Gain and Directivity

The Lightbulb vs The Flashlight

Imagine you have a lightbulb and a flashlight, both using the same battery.

The lightbulb spreads light in all directions.

Stand anywhere around it, and you see some glow.

The flashlight focuses light in one direction.

Stand in front of it, and it’s blinding
Stand behind it, and there’s nothing

Same power. Different distribution.

The flashlight isn’t creating more light. It’s concentrating the same light into a smaller area.

This is exactly how directional antennas work.

The Isotropic Antenna

In theory, there’s a perfect “lightbulb antenna” that radiates equally in all directions.

We call it an isotropic antenna.

Here’s the thing:

It doesn’t actually exist. You can’t build one.

But it’s incredibly useful as a reference point for comparing real antennas.

Directivity

Directivity measures how much an antenna focuses its power compared to an isotropic antenna.

If an antenna has directivity of 10, it means:

In its strongest direction, the power density is 10 times what an isotropic antenna would produce.

Think of it like water pressure.

A garden hose and a pressure washer might use the same water flow. But the pressure washer focuses it through a tiny nozzle.

Same input. More concentrated output.

From Directivity to Gain

Directivity is the theoretical best case. It assumes a perfect antenna with no losses.

Real antennas aren’t perfect.

Some power gets absorbed by:

Antenna materials (metal resistance)
Cables (signal loss)
Connectors (impedance mismatches)

This lost power turns into heat.

Antenna efficiency tells us how much of the input power actually gets radiated:

$\eta = \frac{P_{\text{radiated}}}{P_{\text{input}}}$

$P_{\text{input}}$ = power you feed into the antenna

$P_{\text{radiated}}$ = power that actually leaves as radio waves

The difference is lost as heat

An efficiency of 0.8? That’s 80% radiated, 20% wasted.

Gain

Gain is what you actually get in practice.

$G = D \times \eta$

Gain equals directivity times efficiency.

Antenna Quality	Efficiency	Result
High-end	95%	Gain ≈ Directivity
Typical	70-80%	Gain noticeably less
Cheap	50%	Half the power wasted

If directivity is what could happen, gain is what does happen.

The Unit: dBi

Gain numbers can get huge. A satellite dish might have a gain of 10,000.

Writing “10,000x” everywhere gets awkward. So we use decibels (dB) to compress big numbers into manageable ones.

How it works:

The logarithm asks: “10 to what power gives me this number?”
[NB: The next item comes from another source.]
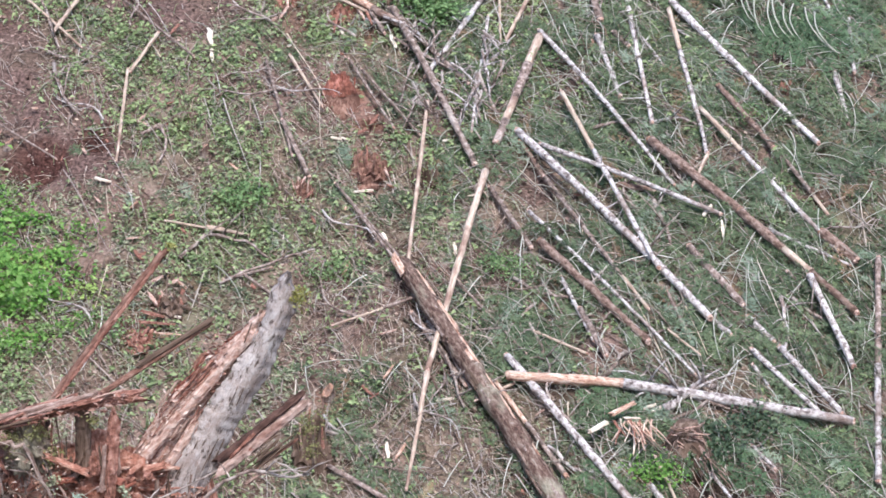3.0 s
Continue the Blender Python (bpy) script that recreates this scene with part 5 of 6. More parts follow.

$\log_{10}(10) = 1$ because $10^1 = 10$
$\log_{10}(100) = 2$ because $10^2 = 100$
$\log_{10}(1000) = 3$ because $10^3 = 1000$

Decibels turn multiplication into addition. A gain of 1,000,000 becomes just 60 dB.

$G_{\text{dBi}} = 10 \log_{10}(G)$

The “i” in dBi means relative to isotropic. It’s our reference point.

Linear Gain	dBi	Meaning
1	0 dBi	Same as isotropic
2	3 dBi	2x intensity
10	10 dBi	10x intensity
100	20 dBi	100x intensity

The pattern: Every +3 dB doubles power. Every +10 dB multiplies by 10.

dBm: Decibels for Power

dBi compares gain to an isotropic antenna.

dBm measures absolute power relative to 1 milliwatt.

$P_{\text{dBm}} = 10 \log_{10}\left(\frac{P}{1 \text{ mW}}\right)$

Power	dBm
1 mW	0 dBm
10 mW	10 dBm
100 mW	20 dBm
1 W	30 dBm

Converting dBm back to Watts:

$P_{\text{watts}} = 10^{(P_{\text{dBm}} - 30) / 10}$

Example:

A 5G signal has received power $P_r = -72$ dBm. What is this in Watts?

Solution:

$P = 10^{(-72 - 30) / 10} = 10^{-10.2} \approx 6.31 \times 10^{-11} \text{ W}$

That’s 63 picowatts. Receivers are incredibly sensitive.

The Tradeoff

High directivity is a double-edged sword:

Great if you know exactly where your receiver is
Terrible if you need coverage in all directions

There’s no free lunch. Focusing power somewhere means taking it away from everywhere else.